Commit to teaching that awakens rather than programs by establishing specific barriers against manipulative techniques in your own practice. This includes replacing coercive compliance with invited engagement, emotional manipulation with reasoned persuasion, dogmatic assertion with evidential presentation, and tribal signaling with universal principles. As educator Neil Postman observed, "Children enter school as question marks and leave as periods." Reverse this process by developing questioning rather than concluding minds.
Create learning environments that develop sovereignty rather than dependency by systematically increasing autonomy, responsibility, and self-evaluation.
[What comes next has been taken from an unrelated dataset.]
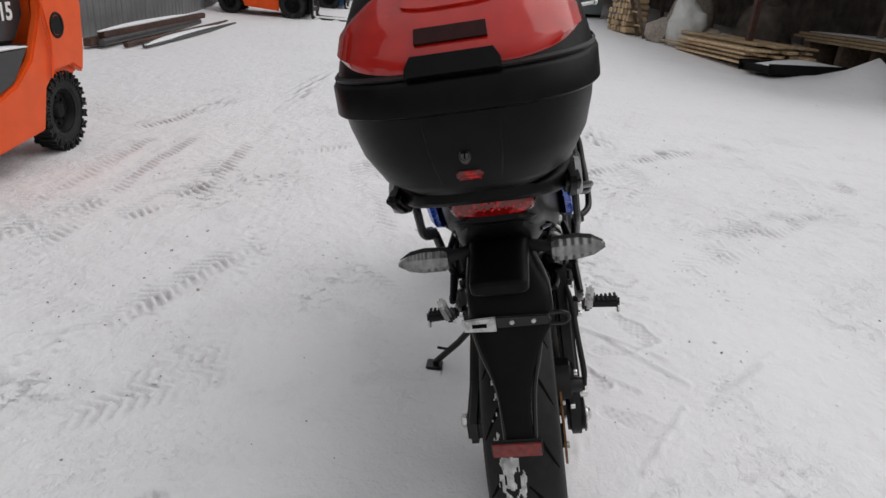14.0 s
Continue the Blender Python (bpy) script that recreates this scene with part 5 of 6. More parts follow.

This progression starts with guided practice but transitions deliberately toward independent function where external validation becomes increasingly unnecessary and internal standards increasingly rigorous.
Has your teaching created sovereignty or dependency? Have you developed minds capable of function without your guidance or approval? What capacities have you cultivated that will survive societal disruption and institutional failure?
Join our Virtue Crusade to reclaim teaching as the awakening of sovereign minds rather than the programming of compliant units—to preserve and develop the capacity for independent thought that forms the foundation of both individual dignity and civilizational resilience.
The true teacher does not create followers but fellow seekers—minds capable of function without guidance, verification without authority, and wisdom without instruction. In a world increasingly designed to manipulate consciousness itself, no service proves more essential than developing the capacity to think clearly, judge accurately, and maintain sovereignty amid sophisticated deception.